Но даже с новыми правилами игры в науку возможности спекуляций на ущербностях бирочного сознания резко сократятся. Ведь новые правила, очищенные от встроенной в бирку «происхождения» бациллы редукционизма, вынуждены будут подгонять себя под системный принцип изначально сложностного мировосприятия (напомню, что одним лишь «антропным принципом» перечёркивается вся редукционистская картина мира). Т. е. новые правила придётся выстраивать с учётом прогноза, согласно которому «онтологические предпосылки историографического познания принципиально превосходят идею строгости самых точных наук» [70]. А на таком профессиональном уровне игра в науку теряет, по большому счёту, свой прежний конъюнктурный смысл.

Что касается вопросов, связанных с эмоционально ориентирующими понятиями «добра» и «зла», то в арсенале человеческой культуры хранятся образцы не только «бирочного» их использования.

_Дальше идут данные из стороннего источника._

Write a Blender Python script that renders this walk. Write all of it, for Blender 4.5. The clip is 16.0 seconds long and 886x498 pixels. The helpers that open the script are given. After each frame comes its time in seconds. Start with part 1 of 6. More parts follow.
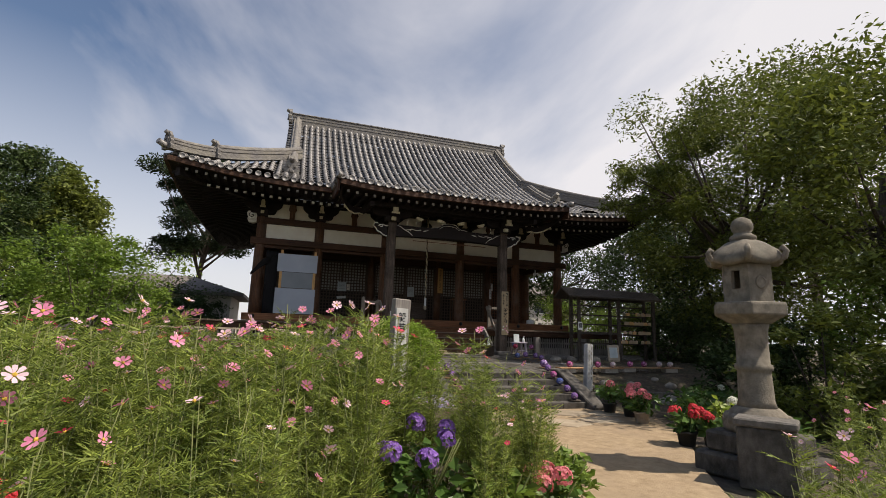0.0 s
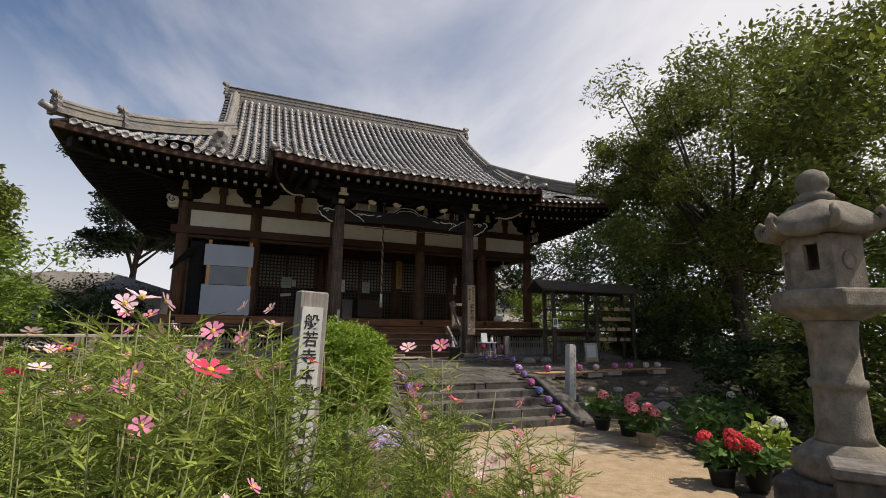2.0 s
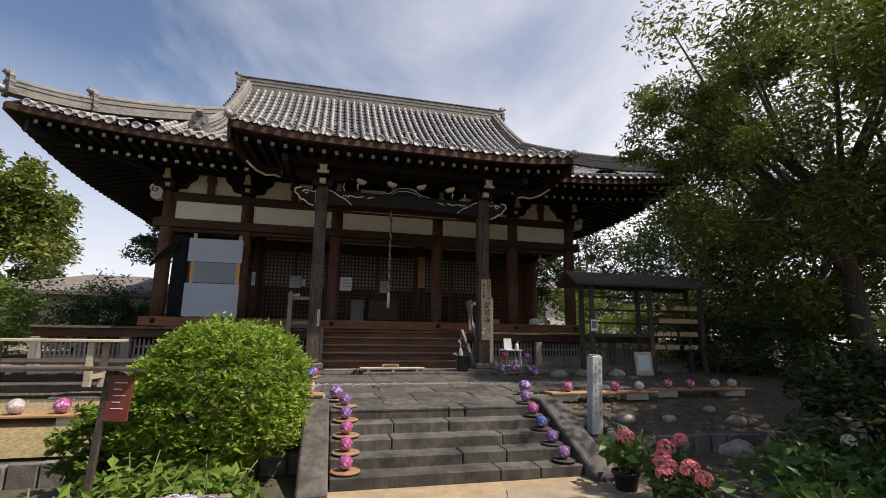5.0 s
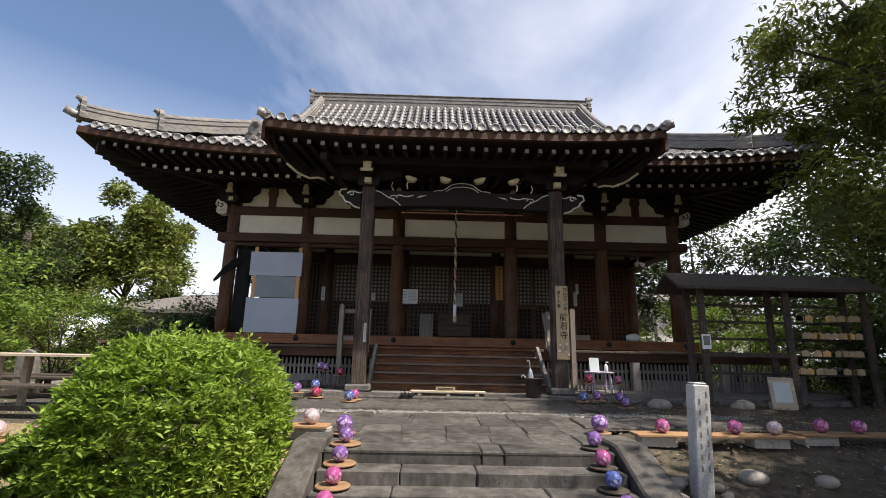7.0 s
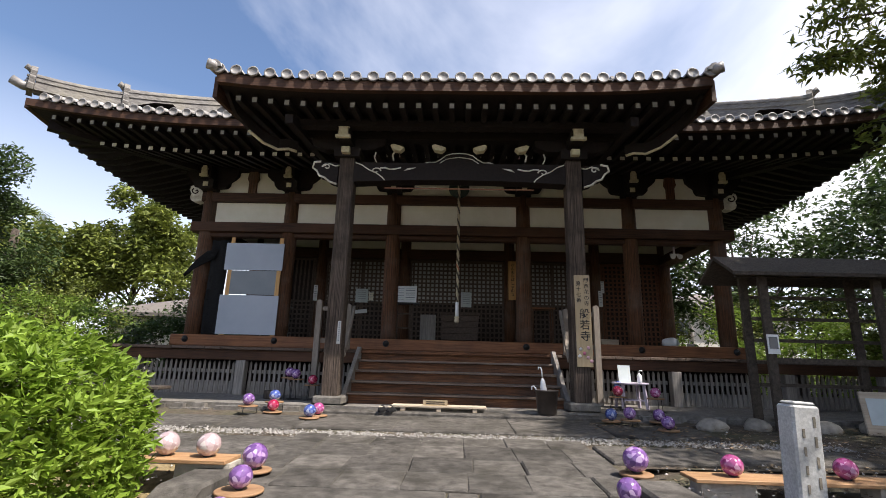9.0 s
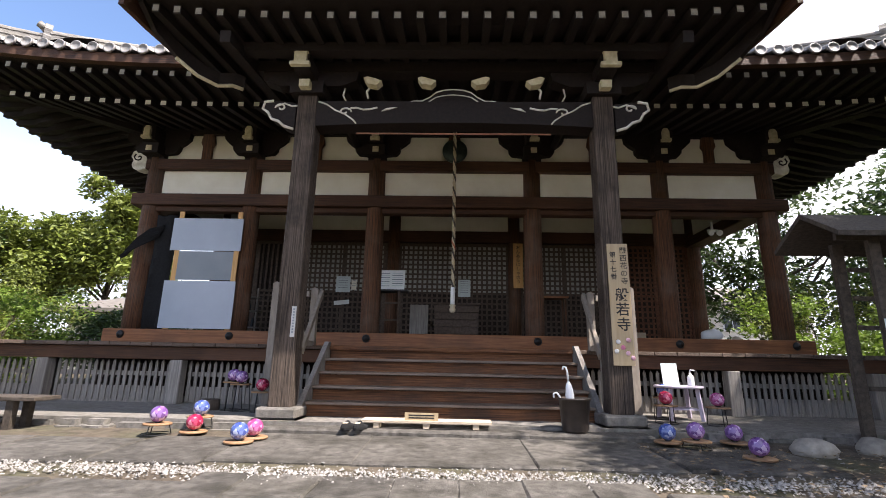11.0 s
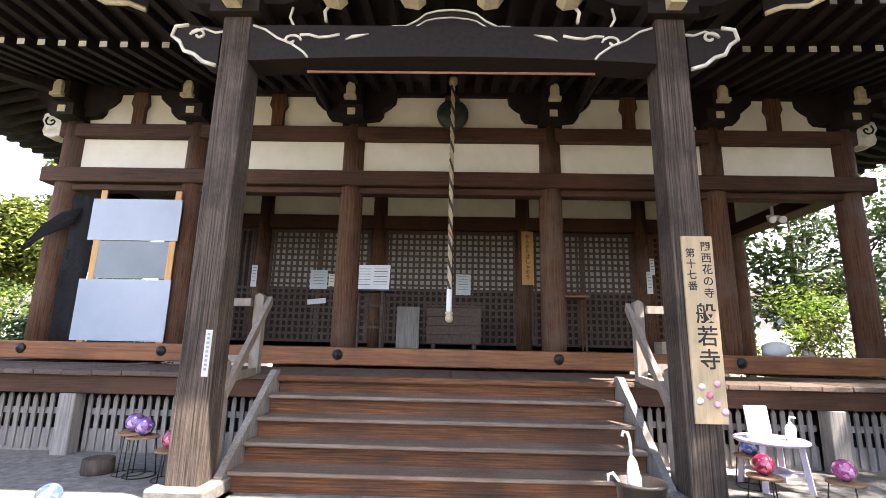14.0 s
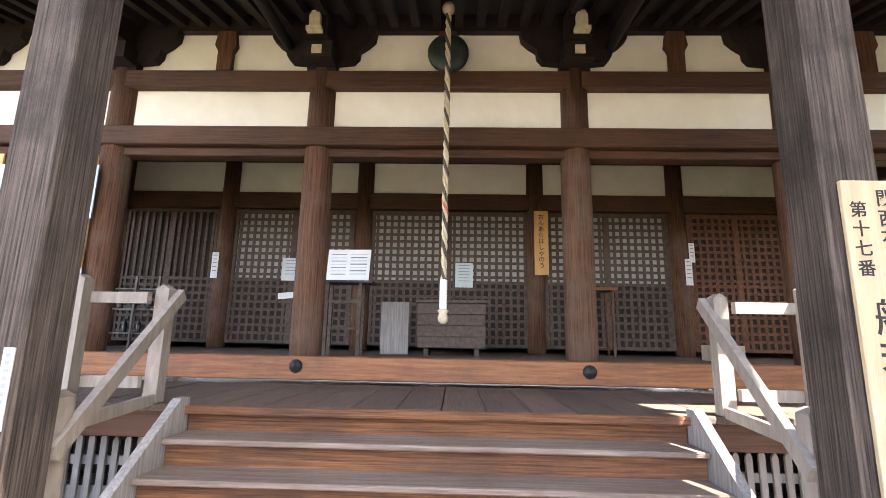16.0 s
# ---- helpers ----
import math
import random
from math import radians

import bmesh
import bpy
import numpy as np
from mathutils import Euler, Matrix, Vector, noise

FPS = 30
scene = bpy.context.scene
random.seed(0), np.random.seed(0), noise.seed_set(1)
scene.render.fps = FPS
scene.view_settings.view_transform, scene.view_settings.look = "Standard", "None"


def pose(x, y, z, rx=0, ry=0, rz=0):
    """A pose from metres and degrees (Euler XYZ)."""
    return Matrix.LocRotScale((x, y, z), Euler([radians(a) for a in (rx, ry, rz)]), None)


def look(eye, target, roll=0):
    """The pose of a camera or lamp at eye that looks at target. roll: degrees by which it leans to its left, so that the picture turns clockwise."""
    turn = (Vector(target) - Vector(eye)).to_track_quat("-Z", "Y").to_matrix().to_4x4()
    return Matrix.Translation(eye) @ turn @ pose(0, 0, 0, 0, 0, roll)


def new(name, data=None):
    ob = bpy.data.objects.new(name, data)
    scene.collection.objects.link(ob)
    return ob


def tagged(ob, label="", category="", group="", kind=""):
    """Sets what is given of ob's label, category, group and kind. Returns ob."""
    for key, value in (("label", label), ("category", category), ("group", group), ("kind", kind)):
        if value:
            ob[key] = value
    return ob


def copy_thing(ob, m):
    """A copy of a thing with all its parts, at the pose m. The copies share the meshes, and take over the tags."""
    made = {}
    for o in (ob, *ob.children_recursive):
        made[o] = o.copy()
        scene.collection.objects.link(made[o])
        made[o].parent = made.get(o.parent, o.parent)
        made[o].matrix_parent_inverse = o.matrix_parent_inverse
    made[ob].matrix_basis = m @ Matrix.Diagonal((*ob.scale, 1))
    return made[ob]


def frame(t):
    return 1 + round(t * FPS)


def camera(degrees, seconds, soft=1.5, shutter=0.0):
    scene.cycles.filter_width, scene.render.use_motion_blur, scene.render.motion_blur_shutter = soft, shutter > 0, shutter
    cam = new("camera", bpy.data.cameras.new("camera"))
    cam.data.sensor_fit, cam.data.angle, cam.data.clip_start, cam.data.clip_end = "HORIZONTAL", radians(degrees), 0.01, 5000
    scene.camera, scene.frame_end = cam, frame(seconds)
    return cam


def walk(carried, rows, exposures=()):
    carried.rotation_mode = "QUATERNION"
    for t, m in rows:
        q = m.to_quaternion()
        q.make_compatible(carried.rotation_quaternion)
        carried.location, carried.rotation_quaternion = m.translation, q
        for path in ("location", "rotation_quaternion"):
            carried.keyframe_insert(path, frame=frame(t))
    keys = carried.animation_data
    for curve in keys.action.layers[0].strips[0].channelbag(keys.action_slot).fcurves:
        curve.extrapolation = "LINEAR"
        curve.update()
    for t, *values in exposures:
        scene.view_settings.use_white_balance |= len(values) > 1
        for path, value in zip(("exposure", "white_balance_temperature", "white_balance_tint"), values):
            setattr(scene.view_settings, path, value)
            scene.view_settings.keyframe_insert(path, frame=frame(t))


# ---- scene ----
cam = camera(86.5, 16.0, soft=0.8)
PATH = [
    (0, (0.049, -0.043, 1.311), (0.658, 1.828, 1.669), 1.8),
    (0.5, (0.081, 0.423, 1.356), (0.712, 2.289, 1.704), 1.2),
    (1, (0.311, 0.893, 1.43), (0.981, 2.746, 1.774), 1.2),
    (1.5, (0.519, 1.334, 1.438), (1.24, 3.167, 1.784), 1.1),
    (2, (0.805, 1.732, 1.422), (1.562, 3.551, 1.77), 0.6),
    (2.5, (1.156, 2.03, 1.396), (1.92, 3.844, 1.751), 0.4),
    (3, (1.579, 2.278, 1.38), (2.336, 4.094, 1.739), 0.1),
    (3.5, (1.978, 2.535, 1.377), (2.678, 4.374, 1.737), 0.4),
    (4, (2.374, 2.81, 1.385), (2.998, 4.676, 1.745), 0.7),
    (4.2, (2.525, 2.939, 1.392), (3.121, 4.814, 1.749), 0.7),
    (6.3, (3.825, 4.282, 1.466), (4.039, 6.23, 1.869), 1.1),
    (6.5, (3.94, 4.429, 1.447), (4.105, 6.379, 1.861), 1.1),
    (7, (4.181, 4.79, 1.436), (4.221, 6.743, 1.868), 1.2),
    (7.5, (4.388, 5.156, 1.427), (4.368, 7.106, 1.873), 1.1),
    (8, (4.528, 5.561, 1.422), (4.48, 7.508, 1.876), 1.3),
    (8.5, (4.66, 6.004, 1.41), (4.599, 7.949, 1.872), 1.4),
    (9, (4.72, 6.461, 1.386), (4.658, 8.405, 1.852), 1.5),
    (9.5, (4.784, 6.915, 1.36), (4.719, 8.858, 1.829), 1.5),
    (9.7, (4.803, 7.102, 1.358), (4.737, 9.046, 1.824), 1.4),
    (11.8, (4.761, 8.893, 1.463), (4.708, 10.839, 1.92), 1.1),
    (12, (4.758, 9.006, 1.502), (4.704, 10.953, 1.956), 1.3),
    (12.5, (4.75, 9.266, 1.6), (4.702, 11.215, 2.046), 1.1),
    (13, (4.765, 9.517, 1.703), (4.72, 11.469, 2.134), 1.2),
    (13.5, (4.755, 9.778, 1.805), (4.712, 11.734, 2.221), 1.2),
    (14, (4.769, 10.064, 1.871), (4.726, 12.023, 2.272), 1.2),
    (14.5, (4.771, 10.383, 1.938), (4.732, 12.343, 2.331), 1.2),
    (15, (4.796, 10.786, 1.969), (4.749, 12.748, 2.356), 1.1),
    (15.5, (4.831, 11.194, 1.996), (4.783, 13.157, 2.376), 1.2),
    (16, (4.856, 11.606, 2.024), (4.797, 13.57, 2.396), 1.1),
]
EXPOSURES = [(0, 0.05, 6800, 13), (4, 0.15, 6750, 13), (7, 0.62, 6500, 13), (9.5, 0.9, 6350, 14), (12, 1.90, 6300, 17), (14, 2.76, 6400, 17), (16, 3.60, 6550, 17)]
walk(cam, [(t, look(eye, target, roll)) for t, eye, target, roll in PATH], EXPOSURES)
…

Т. е. содержание данных понятий вовсе не сводимо к штампам типа «силы света» против «сил тьмы», «империя добра» против «империи зла» и т. п. Настоящее, т. е. метаязыковое содержание данных понятий угадывается скорее в том смысловом контексте, на который указал ещё Дионисий Ареопагит: «добро» – это полнота свойственных нам благ, а «зло» – их недостаток [71].

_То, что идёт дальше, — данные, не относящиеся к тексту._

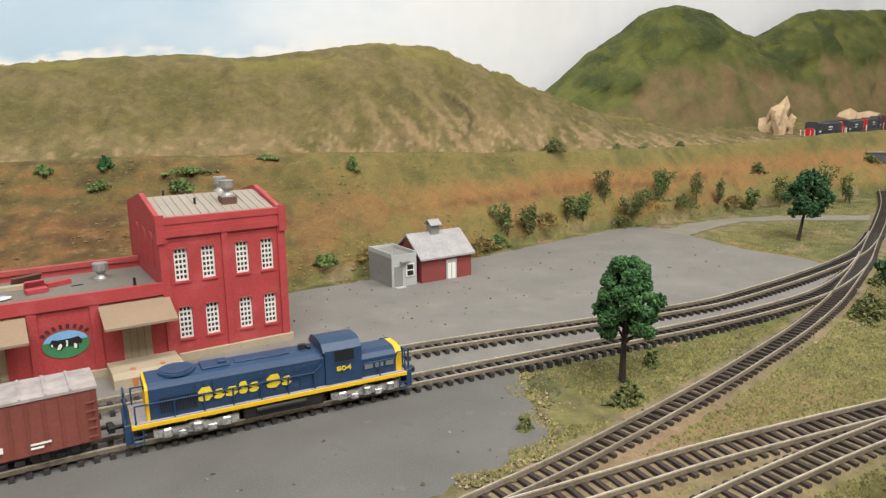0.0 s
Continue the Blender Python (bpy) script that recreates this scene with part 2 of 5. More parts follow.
def pierced(bm, x0, x1, z0, z1, holes, y0, y1, turn=None):
    """A wall in the x-z plane from y0 to y1 with openings (x0, z0, x1, z1) through it."""
    xs = sorted({x0, x1, *(h[0] for h in holes), *(h[2] for h in holes)})
    zs = sorted({z0, z1, *(h[1] for h in holes), *(h[3] for h in holes)})
    full = {}
    for i in range(len(xs) - 1):
        for j in range(len(zs) - 1):
            cx, cz = (xs[i] + xs[i + 1]) / 2, (zs[j] + zs[j + 1]) / 2
            full[i, j] = not any(h[0] < cx < h[2] and h[1] < cz < h[3] for h in holes)
    seen = {}

    def v(i, j, k):
        if (i, j, k) not in seen:
            p = Vector((xs[i], (y0, y1)[k], zs[j]))
            seen[i, j, k] = bm.verts.new(turn @ p if turn else p)
        return seen[i, j, k]

    for (i, j), solid in full.items():
        if not solid:
            continue
        bm.faces.new((v(i, j, 0), v(i + 1, j, 0), v(i + 1, j + 1, 0), v(i, j + 1, 0)))
        bm.faces.new((v(i, j, 1), v(i, j + 1, 1), v(i + 1, j + 1, 1), v(i + 1, j, 1)))
        for di, dj, a, b in ((-1, 0, (i, j), (i, j + 1)), (1, 0, (i + 1, j + 1), (i + 1, j)), (0, -1, (i + 1, j), (i, j)), (0, 1, (i, j + 1), (i + 1, j + 1))):
            if not full.get((i + di, j + dj)):
                bm.faces.new((v(*a, 0), v(*b, 0), v(*b, 1), v(*a, 1)))
    return bm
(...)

Самое трудное – тоже впереди

В прикладном аспекте на передний край выходит задача изучения смысловых структур языка. Детальный анализ языковой семантики во всех её исторических преобразованиях уже начинает осознаваться как первоочередная стратегическая задача когнитологии (науки о ментально-языковых процессах и о воплощённых в них формах представления знания) на весь XXI век [72].

Проблема лишь в том, что когнитология – это находящийся в процессе своего становления интеллектуальный ресурс общества, по-настоящему пока что не востребованный (мода на слово «когнитология» – не в счёт). О причинах невостребованности нетрудно догадаться: эвристический потенциал когнитологии вступает в явное противоречие с главным принципом современного управления – с тотальным контролем за находящимся «в рабстве у слов» массовым сознанием. Ясно, что риск утраты контроля (немыслимого без опоры на манипулятивные технологии) слишком велик, чтобы власть пошла на него ради таких журавлей в небе, как независимый научный поиск или культурно-образовательные цели.